Marx ejected his fusion drive, and jogged a small docking jet, forcing the scout drone into a tumble. His view spun for a moment, then stabilized as expert software compensated for the craft’s rotation. With its active sensors offline, the scout should appear convincingly dead.
He counted his assets. A trio of expended ramscatter drones, two stealth penetrators with almost no reaction mass left, a decoy that had miraculously survived everything the Rix had thrown at it, and a careening sandcaster whose receiver had failed. The sandcaster drone was tantalizingly useless. It still had its payload, but the last order it had received before going deaf had put it in standby mode. Now it ignored Marx’s pleas to launch its sand or self-destruct. He wondered if repair nanos inside the caster were working to bring it back to life.
The master pilot waited silently, watching as his tiny fleet converged upon the enemy battlecruiser. Just before shunting him from the bridge, the captain had mentioned sand. True, it was the perfect weapon against the Rix receiver array; it would spread over a wide area, and at high speed would do considerable damage. But the Rix had swept the Imperials’ salvos of sand aside with their host of gravity repeater arrays, protecting the huge receiver. They had anticipated Zai’s attack perfectly.
Marx and his tiny fleet were within the gravity perimeter, however. If he could only get his remaining sandcaster to respond. It was barreling toward the huge receiver array on target, but intact. The drone itself would punch through the thin mesh of the receiver, leaving a hole no more than a meter across. Useless. He needed it to explode, to spread its sand.
Marx cursed the empty ramscatters. Why did those things invariably launch all their flechettes? With even a single projectile, he could destroy the failed sandcaster, unleashing its payload.
Perhaps he could ram the sandcaster with one of his other craft.

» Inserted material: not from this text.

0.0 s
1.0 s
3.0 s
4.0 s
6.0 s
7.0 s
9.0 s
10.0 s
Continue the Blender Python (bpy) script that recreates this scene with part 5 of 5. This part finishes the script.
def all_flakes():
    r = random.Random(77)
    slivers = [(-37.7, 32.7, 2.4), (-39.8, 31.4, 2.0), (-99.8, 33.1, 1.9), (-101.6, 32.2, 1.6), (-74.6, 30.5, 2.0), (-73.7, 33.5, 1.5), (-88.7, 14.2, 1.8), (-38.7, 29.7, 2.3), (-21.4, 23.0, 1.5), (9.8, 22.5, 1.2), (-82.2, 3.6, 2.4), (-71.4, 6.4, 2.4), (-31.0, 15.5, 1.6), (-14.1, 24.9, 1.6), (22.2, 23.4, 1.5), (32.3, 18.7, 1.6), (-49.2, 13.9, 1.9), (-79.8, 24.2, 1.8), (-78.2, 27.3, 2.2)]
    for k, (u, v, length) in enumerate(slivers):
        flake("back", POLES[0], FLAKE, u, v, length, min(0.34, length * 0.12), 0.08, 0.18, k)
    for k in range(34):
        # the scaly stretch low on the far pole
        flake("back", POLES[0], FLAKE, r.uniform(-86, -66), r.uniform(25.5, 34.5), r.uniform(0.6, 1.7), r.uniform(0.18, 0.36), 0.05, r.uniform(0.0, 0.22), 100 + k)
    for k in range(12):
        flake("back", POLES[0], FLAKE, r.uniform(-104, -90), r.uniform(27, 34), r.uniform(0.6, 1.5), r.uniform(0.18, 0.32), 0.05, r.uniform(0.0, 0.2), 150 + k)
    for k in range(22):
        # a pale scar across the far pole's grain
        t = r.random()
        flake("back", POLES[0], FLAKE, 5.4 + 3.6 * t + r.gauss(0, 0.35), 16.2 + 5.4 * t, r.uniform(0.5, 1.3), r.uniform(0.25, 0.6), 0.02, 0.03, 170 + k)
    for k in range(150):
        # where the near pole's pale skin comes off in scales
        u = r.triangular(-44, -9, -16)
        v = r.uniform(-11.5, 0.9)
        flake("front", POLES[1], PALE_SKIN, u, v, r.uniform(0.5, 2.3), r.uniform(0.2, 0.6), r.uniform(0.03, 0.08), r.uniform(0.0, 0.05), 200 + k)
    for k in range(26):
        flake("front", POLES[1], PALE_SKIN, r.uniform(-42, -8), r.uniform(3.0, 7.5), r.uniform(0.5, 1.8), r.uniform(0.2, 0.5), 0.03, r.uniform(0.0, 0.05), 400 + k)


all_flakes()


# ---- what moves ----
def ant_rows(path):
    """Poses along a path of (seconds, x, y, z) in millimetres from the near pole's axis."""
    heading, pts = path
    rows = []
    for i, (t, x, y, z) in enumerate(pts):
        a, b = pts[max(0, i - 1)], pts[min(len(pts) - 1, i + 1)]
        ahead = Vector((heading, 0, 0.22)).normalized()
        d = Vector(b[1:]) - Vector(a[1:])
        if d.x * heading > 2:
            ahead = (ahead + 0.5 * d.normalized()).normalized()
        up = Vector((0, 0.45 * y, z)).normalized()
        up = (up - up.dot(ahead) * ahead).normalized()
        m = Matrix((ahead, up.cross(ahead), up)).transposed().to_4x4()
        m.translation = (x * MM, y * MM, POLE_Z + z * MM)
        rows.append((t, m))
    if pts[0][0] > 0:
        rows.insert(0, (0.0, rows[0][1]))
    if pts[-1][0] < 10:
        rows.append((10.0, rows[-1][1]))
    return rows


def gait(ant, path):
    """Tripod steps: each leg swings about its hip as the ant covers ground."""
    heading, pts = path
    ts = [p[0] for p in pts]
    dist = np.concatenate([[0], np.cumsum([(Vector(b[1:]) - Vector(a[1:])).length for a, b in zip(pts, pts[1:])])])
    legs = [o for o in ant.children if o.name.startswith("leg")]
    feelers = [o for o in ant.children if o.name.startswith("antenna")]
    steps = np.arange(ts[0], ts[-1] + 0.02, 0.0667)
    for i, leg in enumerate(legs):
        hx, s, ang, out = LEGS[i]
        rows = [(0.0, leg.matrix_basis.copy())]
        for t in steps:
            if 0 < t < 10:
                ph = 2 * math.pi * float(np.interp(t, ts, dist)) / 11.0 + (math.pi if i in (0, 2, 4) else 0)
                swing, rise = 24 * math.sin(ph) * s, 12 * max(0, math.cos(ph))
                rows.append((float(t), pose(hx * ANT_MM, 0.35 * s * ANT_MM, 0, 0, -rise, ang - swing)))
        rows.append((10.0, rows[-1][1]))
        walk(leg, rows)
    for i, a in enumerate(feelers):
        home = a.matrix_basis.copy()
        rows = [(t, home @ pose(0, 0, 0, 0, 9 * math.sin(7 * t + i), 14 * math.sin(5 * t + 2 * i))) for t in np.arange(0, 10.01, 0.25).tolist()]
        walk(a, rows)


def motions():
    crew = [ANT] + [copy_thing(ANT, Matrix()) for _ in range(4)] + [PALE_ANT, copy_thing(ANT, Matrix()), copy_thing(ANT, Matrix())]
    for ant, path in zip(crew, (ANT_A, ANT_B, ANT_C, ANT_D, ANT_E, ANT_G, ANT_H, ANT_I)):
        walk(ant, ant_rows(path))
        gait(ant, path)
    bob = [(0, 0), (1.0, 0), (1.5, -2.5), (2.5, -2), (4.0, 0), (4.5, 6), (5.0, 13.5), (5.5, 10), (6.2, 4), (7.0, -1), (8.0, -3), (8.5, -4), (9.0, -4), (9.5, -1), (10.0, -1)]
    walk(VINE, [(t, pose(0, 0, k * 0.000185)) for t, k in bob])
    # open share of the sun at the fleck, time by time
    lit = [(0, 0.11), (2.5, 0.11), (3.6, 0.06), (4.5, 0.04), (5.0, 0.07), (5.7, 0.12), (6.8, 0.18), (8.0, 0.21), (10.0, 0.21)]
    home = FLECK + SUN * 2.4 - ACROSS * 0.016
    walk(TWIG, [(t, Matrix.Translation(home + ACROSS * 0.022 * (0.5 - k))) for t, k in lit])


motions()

The scout itself was without maneuver capability, the damaged fusion drive ejected. The decoy drone was too small, and its mass wasn’t sufficient to crack the tough canisters of sand. The stealth penetrators were even smaller, with only their silent but achingly slow coldjets for movement. They couldn’t ram the sandcaster at anything faster than a few meters per second. The empty ramscatter drones were Marx’s only hope.
He opened up a narrowcast channel to the two ramscatters, and gave them trajectories as precise as his expert software could calculate. But these were weapons that thought in kilometers, not meters. The ramscatters themselves were not designed to ram, but to launch flechettes, and their onboard brains weren’t capable of tricky flying. Marx knew he would have to fly them in himself, from the remote perspective of the scout drone, with sufficient precision to strike the meter-wide sandcaster.
With a three-millisecond light-speed delay, this was going to be tricky indeed.
Marx smiled quietly.
Truly, a task for a master pilot.
The squadron intellect found itself cut in half.